Cold War, Replayed—or Something New?

Cold War, Replayed—or Something New?
A divided world: the U.S.–China rivalry shaping the 21st century

The question of whether the rivalry between the United States and China mirrors the Cold War contest between the U.S. and the Soviet Union is tempting because it offers a familiar frame. It suggests rules we already know, outcomes we think we understand, and a historical script that can be replayed. But familiarity can mislead. The U.S.–China rivalry looks similar on the surface, yet it operates on a fundamentally different technological, economic, and systemic foundation.

The U.S.–USSR rivalry was defined by separation. Two largely disconnected economic systems competed through military power, ideological export, and proxy wars. Technology mattered, but mostly as a tool of deterrence: nuclear weapons, missiles, space programs. Innovation was strategic, but slow-moving, state-driven, and often siloed. The Iron Curtain was not just a metaphor; it was an economic and informational reality.

The U.S.–China rivalry is unfolding in a world of deep integration. China is not outside the global system—it is embedded in it. Supply chains, financial markets, research collaborations, and consumer technologies bind the two economies together. This creates a paradox: competition without full decoupling. Pressure without clean separation. The rivalry is less about opposing systems and more about control over the infrastructure of globalization itself.

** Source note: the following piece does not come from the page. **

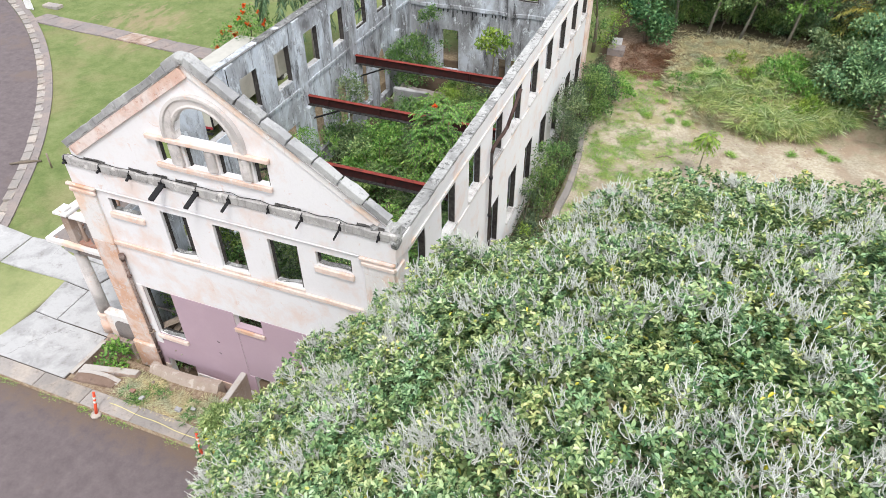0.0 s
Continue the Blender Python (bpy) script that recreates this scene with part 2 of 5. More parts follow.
FOREST_LEAF = foliage("forest_leaf", [(0.0, (0.07, 0.15, 0.055)), (0.5, (0.2, 0.32, 0.12)), (1.0, (0.52, 0.6, 0.3))])
EMERALD_LEAF = foliage("emerald_shrub_leaf", [(0.0, (0.045, 0.11, 0.035)), (0.5, (0.125, 0.25, 0.075)), (1.0, (0.33, 0.47, 0.18))])
WALL_LEAF = foliage("dusty_grey_green_leaf", [(0.0, (0.03, 0.055, 0.03)), (0.55, (0.085, 0.125, 0.07)), (1.0, (0.27, 0.31, 0.2))])
PALM_LEAF = foliage("palm_frond_leaf", [(0.0, (0.06, 0.12, 0.065)), (0.5, (0.14, 0.23, 0.13)), (1.0, (0.36, 0.45, 0.31))])
GRASS = foliage("green_grass_blade", [(0.0, (0.15, 0.3, 0.055)), (0.5, (0.27, 0.46, 0.09)), (1.0, (0.5, 0.62, 0.22))])
REED = foliage("tall_reedy_grass_blade", [(0.0, (0.2, 0.28, 0.09)), (0.45, (0.42, 0.5, 0.2)), (0.8, (0.62, 0.66, 0.36)), (1.0, (0.8, 0.78, 0.58))])
FRONT_LEAF = foliage("yellow_green_bush_leaf", [(0.0, (0.11, 0.17, 0.055)), (0.5, (0.3, 0.4, 0.15)), (1.0, (0.56, 0.62, 0.32))])
EDGE_LEAF = foliage("blue_green_edge_leaf", [(0.0, (0.07, 0.16, 0.09)), (0.5, (0.19, 0.34, 0.18)), (1.0, (0.46, 0.62, 0.36))])
STRAW = foliage("dry_straw_blade", [(0.0, (0.32, 0.24, 0.155)), (0.5, (0.55, 0.47, 0.33)), (1.0, (0.74, 0.67, 0.5))])
BROWN_LEAF = foliage("dead_red_brown_leaf", [(0.0, (0.1, 0.04, 0.025)), (0.6, (0.17, 0.07, 0.04)), (1.0, (0.26, 0.13, 0.08))])
FLOWER = foliage("orange_flower_petal", [(0.0, (0.7, 0.06, 0.01)), (0.6, (0.85, 0.12, 0.02)), (1.0, (0.9, 0.22, 0.04))], 0.25)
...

Technology is the clearest point of divergence from the Cold War model. In the 20th century, military superiority followed industrial capacity. Today, power increasingly flows through semiconductors, AI models, data centers, rare earth processing, and software platforms. These are not purely military assets, nor are they easily nationalized. They are built by private firms, rely on global talent, and evolve at a pace that governments struggle to match.

This changes the nature of containment. The U.S. could isolate the Soviet Union because it was technologically behind and economically separate. China, by contrast, is near the frontier in multiple domains and deeply enmeshed in global production. Export controls on advanced chips or AI accelerators do not resemble the Marshall Plan versus Comecon. They are precision instruments, designed to slow specific capabilities rather than defeat a system outright. Whether such tools can succeed without fragmenting the global tech ecosystem remains an open question.

Ideology also plays a different role. The Cold War was framed as a universal ideological struggle—capitalism versus communism—each claiming historical inevitability. The U.S.–China rivalry is less about conversion and more about coexistence under tension. China does not aggressively export a global ideological blueprint in the way the USSR did. Instead, it offers a model of techno-authoritarian governance that some states may find attractive, not because of ideology, but because of efficiency, control, and infrastructure delivery.

Military dynamics, too, resist simple comparison. Nuclear deterrence still exists, but it is no longer the central organizing principle. Cyber operations, space assets, autonomous systems, and information warfare blur the line between peace and conflict. Escalation is harder to define and easier to miscalculate. In this sense, the rivalry may be more unstable than the Cold War, not less—precisely because it lacks clear red lines.

So is this rivalry on the same level? In terms of potential impact, arguably yes. It will shape trade, technology, security, and governance for decades. But in structure and logic, it is something else entirely. The Cold War was a contest between two sealed worlds. The U.S.–China rivalry is a struggle over a shared one.

That distinction matters. It suggests that analogies to the past can inform, but not predict. The danger is not that history will repeat itself, but that policymakers will act as if it must.